* begin Input records *

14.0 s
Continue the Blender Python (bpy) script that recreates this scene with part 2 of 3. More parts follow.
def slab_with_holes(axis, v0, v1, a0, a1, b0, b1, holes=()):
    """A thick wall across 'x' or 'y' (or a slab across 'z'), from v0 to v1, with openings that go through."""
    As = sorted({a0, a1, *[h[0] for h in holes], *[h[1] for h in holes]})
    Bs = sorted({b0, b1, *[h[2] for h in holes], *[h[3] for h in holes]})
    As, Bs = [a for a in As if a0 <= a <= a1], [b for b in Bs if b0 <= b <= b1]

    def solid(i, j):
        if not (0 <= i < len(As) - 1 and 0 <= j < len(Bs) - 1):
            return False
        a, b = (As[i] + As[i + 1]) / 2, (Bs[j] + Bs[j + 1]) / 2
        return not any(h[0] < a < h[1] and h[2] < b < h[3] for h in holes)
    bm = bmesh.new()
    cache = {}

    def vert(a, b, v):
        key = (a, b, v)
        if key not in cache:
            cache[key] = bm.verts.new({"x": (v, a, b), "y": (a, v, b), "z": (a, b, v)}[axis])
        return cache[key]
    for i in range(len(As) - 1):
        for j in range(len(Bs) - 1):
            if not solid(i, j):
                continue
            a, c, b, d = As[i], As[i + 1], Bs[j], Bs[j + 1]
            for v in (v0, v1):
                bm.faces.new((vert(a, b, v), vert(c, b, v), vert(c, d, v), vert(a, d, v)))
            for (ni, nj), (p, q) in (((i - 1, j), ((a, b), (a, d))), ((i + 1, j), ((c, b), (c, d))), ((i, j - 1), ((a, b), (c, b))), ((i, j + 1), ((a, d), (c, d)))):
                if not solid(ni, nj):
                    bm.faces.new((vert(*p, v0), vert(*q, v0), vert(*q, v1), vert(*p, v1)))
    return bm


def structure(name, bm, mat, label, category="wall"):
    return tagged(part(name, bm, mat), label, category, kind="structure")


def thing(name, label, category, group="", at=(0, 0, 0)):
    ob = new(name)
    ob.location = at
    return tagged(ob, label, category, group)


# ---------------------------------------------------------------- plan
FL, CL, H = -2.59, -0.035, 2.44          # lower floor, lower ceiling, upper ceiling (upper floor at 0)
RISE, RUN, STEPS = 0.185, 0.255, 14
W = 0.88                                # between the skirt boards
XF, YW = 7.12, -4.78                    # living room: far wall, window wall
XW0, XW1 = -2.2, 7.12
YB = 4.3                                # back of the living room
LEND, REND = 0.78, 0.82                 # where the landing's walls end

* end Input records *
* begin Input records *

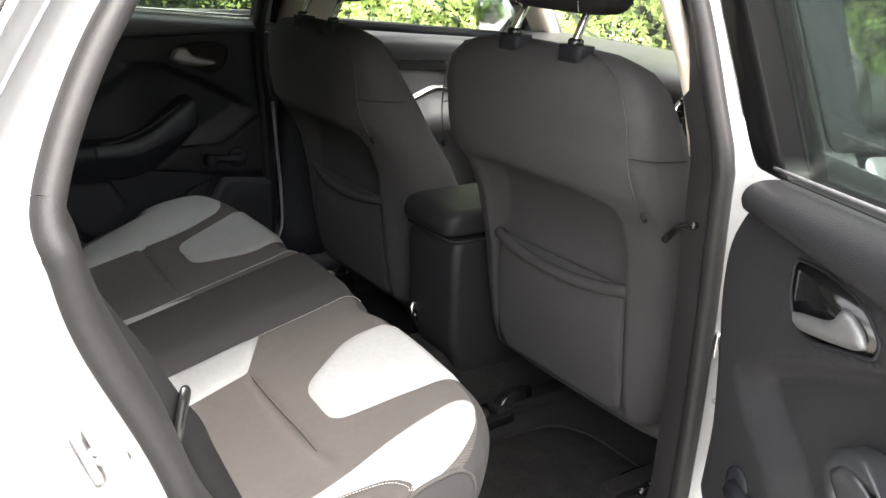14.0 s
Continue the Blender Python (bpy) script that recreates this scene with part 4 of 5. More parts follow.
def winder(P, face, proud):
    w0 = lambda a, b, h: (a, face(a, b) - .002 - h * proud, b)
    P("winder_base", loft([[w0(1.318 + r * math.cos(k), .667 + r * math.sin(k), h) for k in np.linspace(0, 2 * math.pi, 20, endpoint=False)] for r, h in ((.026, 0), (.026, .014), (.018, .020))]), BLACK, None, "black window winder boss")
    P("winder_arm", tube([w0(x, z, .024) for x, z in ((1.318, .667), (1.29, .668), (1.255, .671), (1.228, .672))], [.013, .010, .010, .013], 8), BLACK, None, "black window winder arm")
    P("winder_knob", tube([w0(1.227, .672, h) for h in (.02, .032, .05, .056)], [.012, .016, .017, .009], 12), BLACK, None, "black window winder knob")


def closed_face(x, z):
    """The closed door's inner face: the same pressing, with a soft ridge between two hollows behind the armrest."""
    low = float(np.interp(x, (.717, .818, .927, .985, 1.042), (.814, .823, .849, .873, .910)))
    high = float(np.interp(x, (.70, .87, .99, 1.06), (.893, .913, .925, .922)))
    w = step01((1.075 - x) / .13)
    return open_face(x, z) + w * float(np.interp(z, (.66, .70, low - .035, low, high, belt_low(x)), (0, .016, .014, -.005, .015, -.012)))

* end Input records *
* begin Input records *

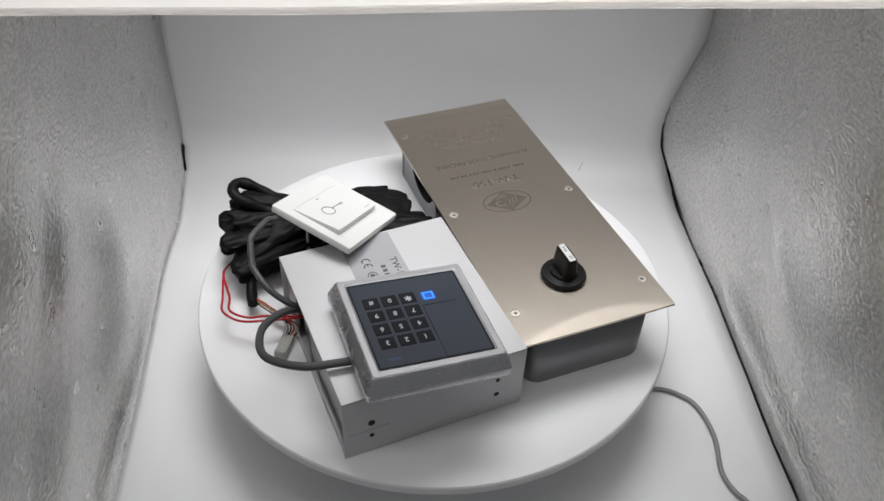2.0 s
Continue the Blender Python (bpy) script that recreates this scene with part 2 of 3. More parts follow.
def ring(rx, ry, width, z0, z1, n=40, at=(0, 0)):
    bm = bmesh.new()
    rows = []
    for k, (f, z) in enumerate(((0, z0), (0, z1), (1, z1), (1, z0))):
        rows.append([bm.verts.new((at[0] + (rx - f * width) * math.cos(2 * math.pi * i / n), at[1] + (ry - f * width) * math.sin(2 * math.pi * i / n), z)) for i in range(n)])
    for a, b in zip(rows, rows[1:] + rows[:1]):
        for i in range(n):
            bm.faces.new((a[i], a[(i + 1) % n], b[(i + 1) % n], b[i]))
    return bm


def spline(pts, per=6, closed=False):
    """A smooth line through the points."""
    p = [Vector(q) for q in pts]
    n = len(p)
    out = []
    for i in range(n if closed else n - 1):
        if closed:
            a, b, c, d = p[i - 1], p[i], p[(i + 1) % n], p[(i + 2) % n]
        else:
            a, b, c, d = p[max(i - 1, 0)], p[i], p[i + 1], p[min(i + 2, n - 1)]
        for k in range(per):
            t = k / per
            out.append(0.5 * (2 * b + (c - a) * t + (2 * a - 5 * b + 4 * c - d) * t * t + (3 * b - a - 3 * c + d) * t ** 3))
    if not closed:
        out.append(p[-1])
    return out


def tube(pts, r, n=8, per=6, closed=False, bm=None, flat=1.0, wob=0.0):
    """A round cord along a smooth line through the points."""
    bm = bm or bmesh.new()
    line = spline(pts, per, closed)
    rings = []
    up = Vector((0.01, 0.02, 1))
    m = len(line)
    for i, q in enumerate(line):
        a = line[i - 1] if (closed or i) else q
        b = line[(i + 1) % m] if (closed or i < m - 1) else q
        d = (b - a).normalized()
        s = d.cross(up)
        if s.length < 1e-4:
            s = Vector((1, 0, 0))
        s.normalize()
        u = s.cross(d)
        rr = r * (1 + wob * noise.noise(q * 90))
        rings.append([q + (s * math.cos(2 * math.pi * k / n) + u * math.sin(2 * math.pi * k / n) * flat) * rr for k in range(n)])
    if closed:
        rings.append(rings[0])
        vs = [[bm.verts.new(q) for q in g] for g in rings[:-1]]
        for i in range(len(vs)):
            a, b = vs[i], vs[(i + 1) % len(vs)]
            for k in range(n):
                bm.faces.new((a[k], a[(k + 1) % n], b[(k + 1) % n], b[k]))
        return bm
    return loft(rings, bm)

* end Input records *

Given exercise:
From the listing above, output exactly the run of lines that starts with the line containing "5. More parts follow." and ends with the line containing "tube([w0(1.227, .672, h)".

Worked answer:
Continue the Blender Python (bpy) script that recreates this scene with part 4 of 5. More parts follow.
def winder(P, face, proud):
    w0 = lambda a, b, h: (a, face(a, b) - .002 - h * proud, b)
    P("winder_base", loft([[w0(1.318 + r * math.cos(k), .667 + r * math.sin(k), h) for k in np.linspace(0, 2 * math.pi, 20, endpoint=False)] for r, h in ((.026, 0), (.026, .014), (.018, .020))]), BLACK, None, "black window winder boss")
    P("winder_arm", tube([w0(x, z, .024) for x, z in ((1.318, .667), (1.29, .668), (1.255, .671), (1.228, .672))], [.013, .010, .010, .013], 8), BLACK, None, "black window winder arm")
    P("winder_knob", tube([w0(1.227, .672, h) for h in (.02, .032, .05, .056)], [.012, .016, .017, .009], 12), BLACK, None, "black window winder knob")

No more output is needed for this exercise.